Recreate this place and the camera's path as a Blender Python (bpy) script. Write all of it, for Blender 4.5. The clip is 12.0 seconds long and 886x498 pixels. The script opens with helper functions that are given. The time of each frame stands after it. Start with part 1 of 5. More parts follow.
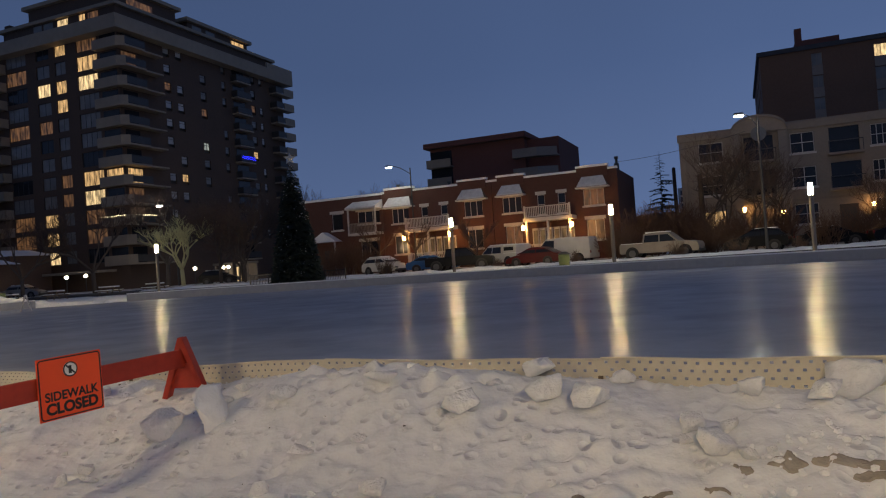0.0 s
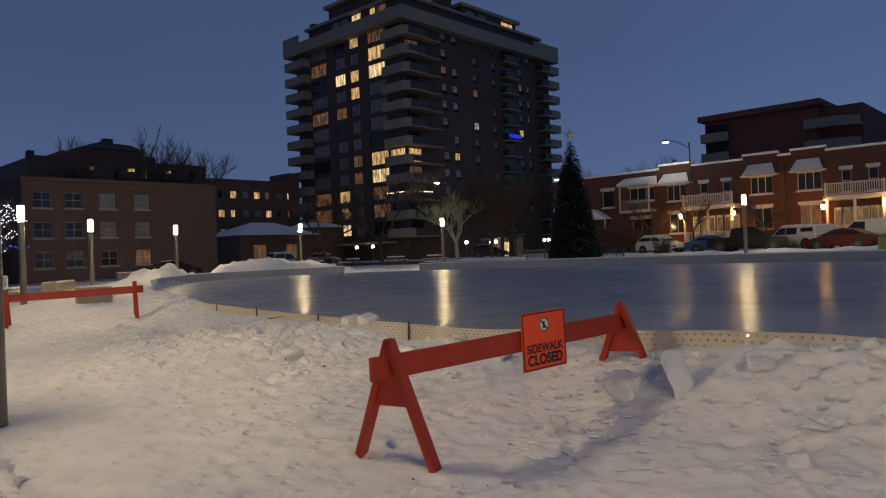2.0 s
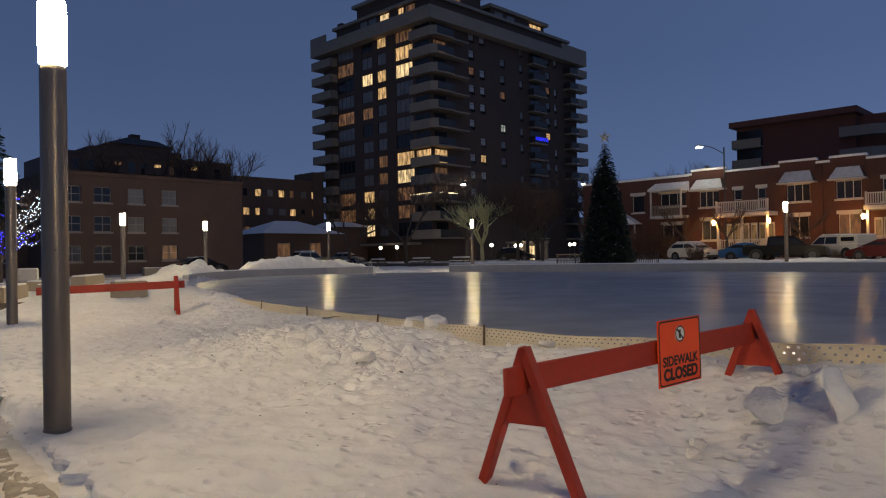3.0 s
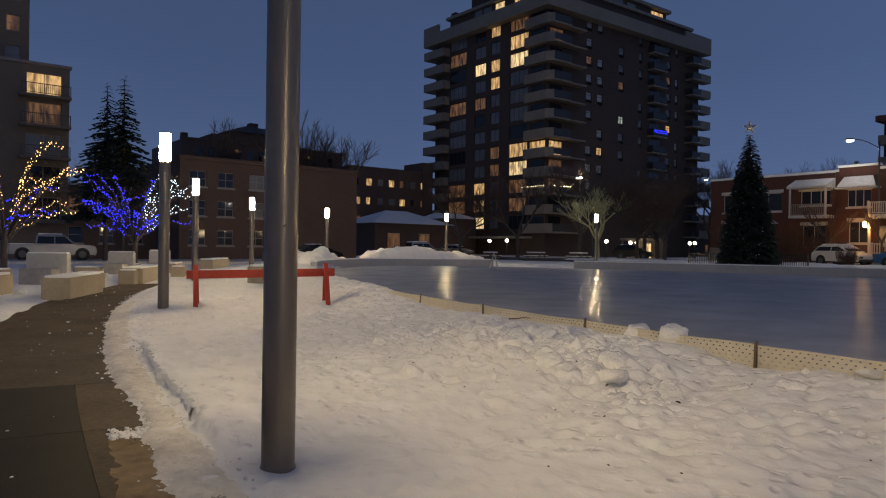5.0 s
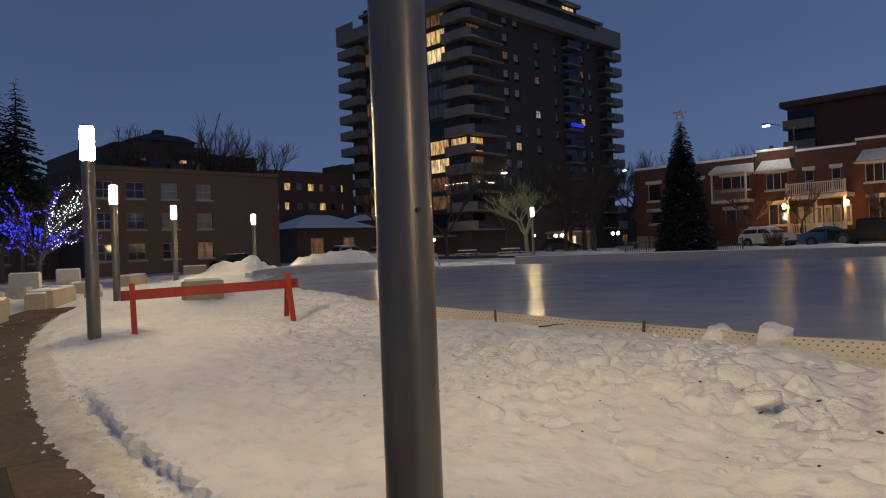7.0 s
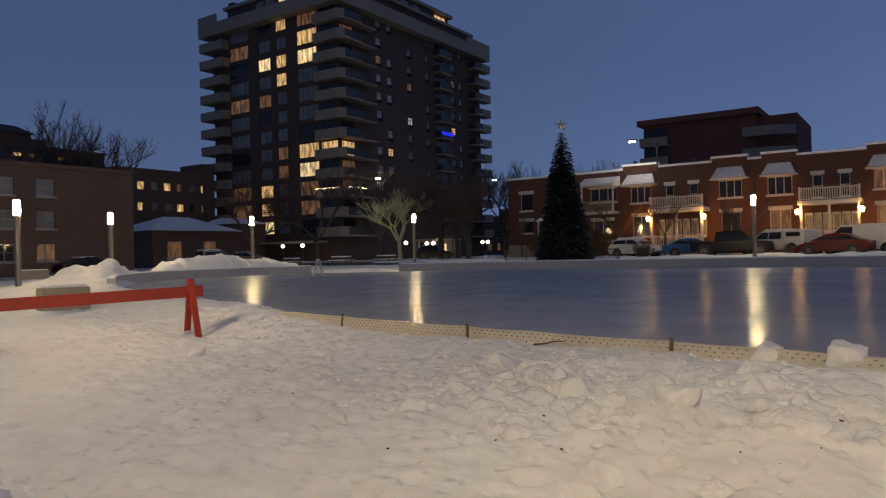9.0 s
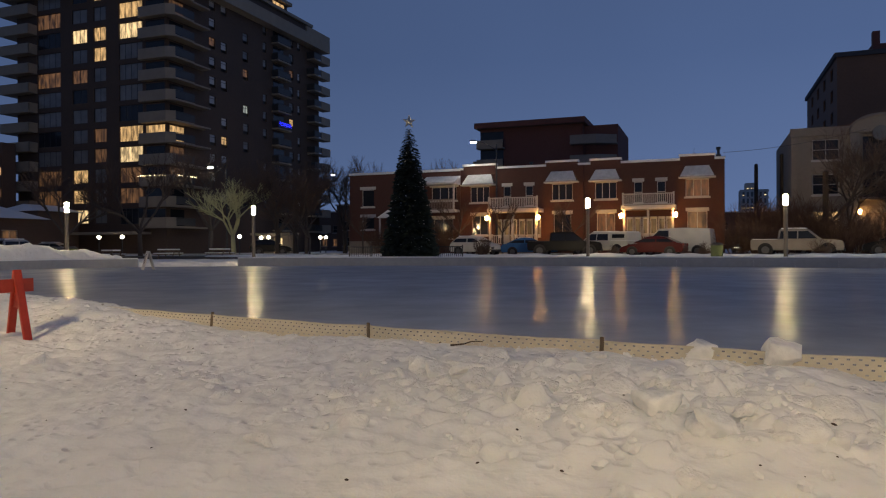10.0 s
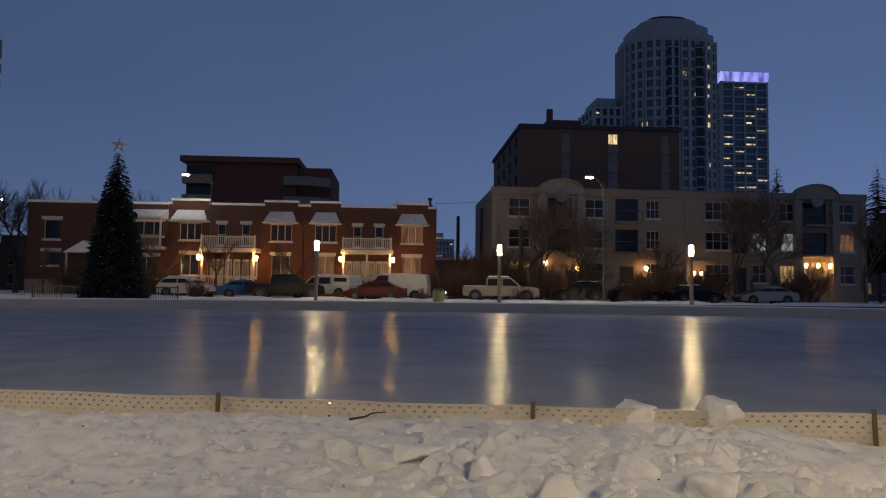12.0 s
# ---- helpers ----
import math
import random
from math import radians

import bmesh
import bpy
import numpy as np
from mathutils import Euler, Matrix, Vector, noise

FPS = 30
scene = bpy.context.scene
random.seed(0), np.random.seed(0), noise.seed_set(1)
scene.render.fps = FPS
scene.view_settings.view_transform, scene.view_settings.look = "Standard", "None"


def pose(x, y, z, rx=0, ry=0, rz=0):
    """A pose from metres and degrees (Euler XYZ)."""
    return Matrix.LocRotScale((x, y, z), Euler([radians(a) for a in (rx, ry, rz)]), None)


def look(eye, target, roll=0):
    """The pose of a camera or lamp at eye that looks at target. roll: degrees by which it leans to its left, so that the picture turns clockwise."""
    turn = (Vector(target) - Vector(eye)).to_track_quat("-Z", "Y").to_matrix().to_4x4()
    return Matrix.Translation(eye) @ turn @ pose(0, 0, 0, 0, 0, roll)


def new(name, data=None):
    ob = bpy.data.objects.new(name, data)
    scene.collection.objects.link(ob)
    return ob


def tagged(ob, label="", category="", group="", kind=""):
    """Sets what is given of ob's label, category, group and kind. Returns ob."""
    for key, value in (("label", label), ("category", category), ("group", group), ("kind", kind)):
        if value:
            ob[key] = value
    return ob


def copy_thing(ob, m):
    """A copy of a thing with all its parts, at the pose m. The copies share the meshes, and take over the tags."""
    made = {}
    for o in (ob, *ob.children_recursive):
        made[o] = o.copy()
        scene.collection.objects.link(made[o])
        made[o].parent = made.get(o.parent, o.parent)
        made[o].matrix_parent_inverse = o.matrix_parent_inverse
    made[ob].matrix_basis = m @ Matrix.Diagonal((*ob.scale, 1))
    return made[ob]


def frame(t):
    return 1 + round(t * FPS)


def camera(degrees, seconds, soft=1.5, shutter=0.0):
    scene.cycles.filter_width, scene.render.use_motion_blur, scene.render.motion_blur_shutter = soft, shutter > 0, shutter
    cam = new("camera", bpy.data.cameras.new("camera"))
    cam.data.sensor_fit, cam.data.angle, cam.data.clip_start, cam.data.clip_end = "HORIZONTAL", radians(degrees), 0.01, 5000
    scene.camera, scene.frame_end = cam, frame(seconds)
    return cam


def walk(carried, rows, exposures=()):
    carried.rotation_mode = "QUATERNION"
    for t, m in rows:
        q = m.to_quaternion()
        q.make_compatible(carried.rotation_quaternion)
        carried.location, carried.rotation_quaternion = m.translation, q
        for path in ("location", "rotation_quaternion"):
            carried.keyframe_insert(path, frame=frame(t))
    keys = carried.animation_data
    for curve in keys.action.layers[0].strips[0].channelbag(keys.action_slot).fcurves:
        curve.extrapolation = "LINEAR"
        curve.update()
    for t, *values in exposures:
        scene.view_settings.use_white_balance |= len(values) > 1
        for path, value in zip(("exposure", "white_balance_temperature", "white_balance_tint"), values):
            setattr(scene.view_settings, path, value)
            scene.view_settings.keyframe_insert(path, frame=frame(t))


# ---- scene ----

◆ ◆ ◆ ◆ ◆

**Aim:**
Copy out each line word for word, please, skipping the images.

**Answer below:**
Recreate this place and the camera's path as a Blender Python (bpy) script. Write all of it, for Blender 4.5. The clip is 12.0 seconds long and 886x498 pixels. The script opens with helper functions that are given. The time of each frame stands after it. Start with part 1 of 5. More parts follow.
0.0 s
2.0 s
3.0 s
5.0 s
7.0 s
9.0 s
10.0 s
12.0 s
# ---- helpers ----
import math
import random
from math import radians

import bmesh
import bpy
import numpy as np
from mathutils import Euler, Matrix, Vector, noise

FPS = 30
scene = bpy.context.scene
random.seed(0), np.random.seed(0), noise.seed_set(1)
scene.render.fps = FPS
scene.view_settings.view_transform, scene.view_settings.look = "Standard", "None"


def pose(x, y, z, rx=0, ry=0, rz=0):
    """A pose from metres and degrees (Euler XYZ)."""
    return Matrix.LocRotScale((x, y, z), Euler([radians(a) for a in (rx, ry, rz)]), None)


def look(eye, target, roll=0):
    """The pose of a camera or lamp at eye that looks at target. roll: degrees by which it leans to its left, so that the picture turns clockwise."""
    turn = (Vector(target) - Vector(eye)).to_track_quat("-Z", "Y").to_matrix().to_4x4()
    return Matrix.Translation(eye) @ turn @ pose(0, 0, 0, 0, 0, roll)


def new(name, data=None):
    ob = bpy.data.objects.new(name, data)
    scene.collection.objects.link(ob)
    return ob


def tagged(ob, label="", category="", group="", kind=""):
    """Sets what is given of ob's label, category, group and kind. Returns ob."""
    for key, value in (("label", label), ("category", category), ("group", group), ("kind", kind)):
        if value:
            ob[key] = value
    return ob


def copy_thing(ob, m):
    """A copy of a thing with all its parts, at the pose m. The copies share the meshes, and take over the tags."""
    made = {}
    for o in (ob, *ob.children_recursive):
        made[o] = o.copy()
        scene.collection.objects.link(made[o])
        made[o].parent = made.get(o.parent, o.parent)
        made[o].matrix_parent_inverse = o.matrix_parent_inverse
    made[ob].matrix_basis = m @ Matrix.Diagonal((*ob.scale, 1))
    return made[ob]


def frame(t):
    return 1 + round(t * FPS)


def camera(degrees, seconds, soft=1.5, shutter=0.0):
    scene.cycles.filter_width, scene.render.use_motion_blur, scene.render.motion_blur_shutter = soft, shutter > 0, shutter
    cam = new("camera", bpy.data.cameras.new("camera"))
    cam.data.sensor_fit, cam.data.angle, cam.data.clip_start, cam.data.clip_end = "HORIZONTAL", radians(degrees), 0.01, 5000
    scene.camera, scene.frame_end = cam, frame(seconds)
    return cam


def walk(carried, rows, exposures=()):
    carried.rotation_mode = "QUATERNION"
    for t, m in rows:
        q = m.to_quaternion()
        q.make_compatible(carried.rotation_quaternion)
        carried.location, carried.rotation_quaternion = m.translation, q
        for path in ("location", "rotation_quaternion"):
            carried.keyframe_insert(path, frame=frame(t))
    keys = carried.animation_data
    for curve in keys.action.layers[0].strips[0].channelbag(keys.action_slot).fcurves:
        curve.extrapolation = "LINEAR"
        curve.update()
    for t, *values in exposures:
        scene.view_settings.use_white_balance |= len(values) > 1
        for path, value in zip(("exposure", "white_balance_temperature", "white_balance_tint"), values):
            setattr(scene.view_settings, path, value)
            scene.view_settings.keyframe_insert(path, frame=frame(t))


# ---- scene ----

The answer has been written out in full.